I thought I’d jump to a similarly themed, but wildly different styled game for the blog. And, as if it came like a gift from the gods, Farming Simulator 2000-and-very-recent popped up on PC Game Pass. Perfect. I’d played a reasonable amount of a Farming Simulator games on the 360, I remember enjoying it, so downloaded it got myself to a nice South American farm and got on my tractor. For close to ten hours over three shifts it was great, just the palate cleanser I needed. I was growing, delivering, enjoying the not too terrible looking scenery and driving in many, many, many straight lines. I totally get why this game has as big a following as it does, especially wih the mod scene attached to it. It’s like the Gran Tourismo/Forza of farming, getting those accurate engine sounds, collecting all the “insert your favourite farming machinery manufacturer here” bits and bobs. I grew up in a rural area, I had my fair share of Britain’s Farming Toys but I’m maybe not quite hooked enough into the scene to put up with the intensely slow build to getting any of the exciting vehicles. The task of refilling, refuelling and unloading on the entry level machines is so frequent it really starts to become tiresome and the specificity of the higher level machinery means that it’s a challenge to work out the most efficient upgrade path. I felt like I’d been dropped into Souls or other tough RPG where every level up feels like such a stressful choice to not paint myself into a progression corner. So I quickly succumbed to cheating money, getting all the things and paying drones to do the laborious sowing, fertilizing and harvesting. I was no longer playing Farming Simulator, I was knee deep in Farming Voyeur 20-something-something and not enjoying it.
It came to me that I’d probably over estimated the possibility of this digital farming blog being more than a few words I’d written about Littlewood, which was frustrating given how much fun I’d had playing the game and writing the post. I had four or five games in the docket to do as follow on post and now couldn’t really face any of them.
Then came Animal Crossing. I know this is no farming RPG, but it hooked me fast. And, more importantly, it’s real time clock gave me an excellent natural breaks and made me feel like I was not just tethered to a ‘just one more day’ cycle Doraemon got me into. Now, a month on from its release my hybrid flower focus has made AC:NH my own little farming RPG with an extensive decorative side quest. And huge debt.
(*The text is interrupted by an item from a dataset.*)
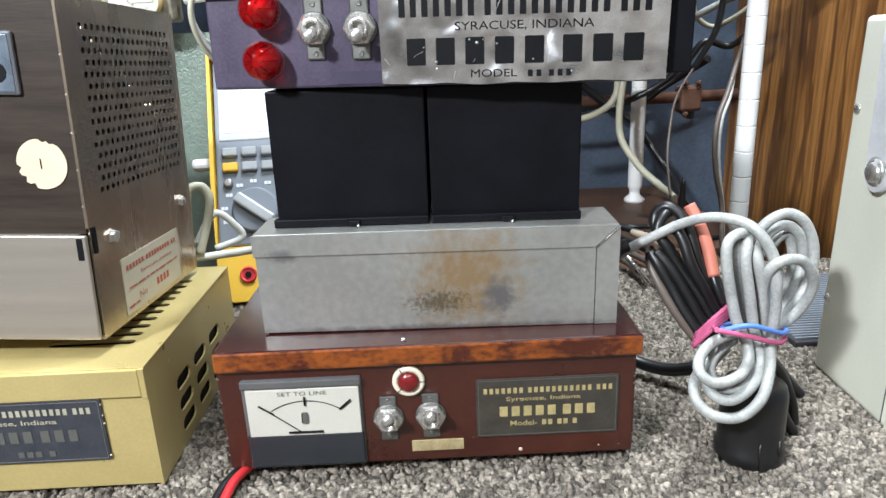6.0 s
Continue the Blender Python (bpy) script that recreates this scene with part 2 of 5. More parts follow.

Getting into AC:NH and then writing this has been a cathartic time for me. It would be fair to say I wasn’t dealing with unemployment very well, but it being in that state I don’t think the social distancing/lockdown affected me as noticeably as friends and family suddenly without their usual daily routine. As this situation has drawn on it’s gotten tougher to get into anything, and just keeping up with the real life chores it a challenge, which logically is madness given how much time we’re both at home for. The amuse-bouche of AC:NH has piqued my interest into some games again at least (might hold off on returning to the Division 2 anytime soon though). The news and media repeatedly use the phrase ‘the new normal’ when referring to the post measures situation most of us will be returning to and I hope for all of you, this is a side step, not a worsening of the old normal. And I hope for everyone whose small escapes from reality with whatever games you love get back to ‘old normal’ soon especially if, like me, this has not been the time of a game playing renaissance that the teenage me thought a lockdown would be.
Stay safe all of you; and a big thank you to the East and West coast teams for keeping a very much appreciated bit of old normal in my life during all this.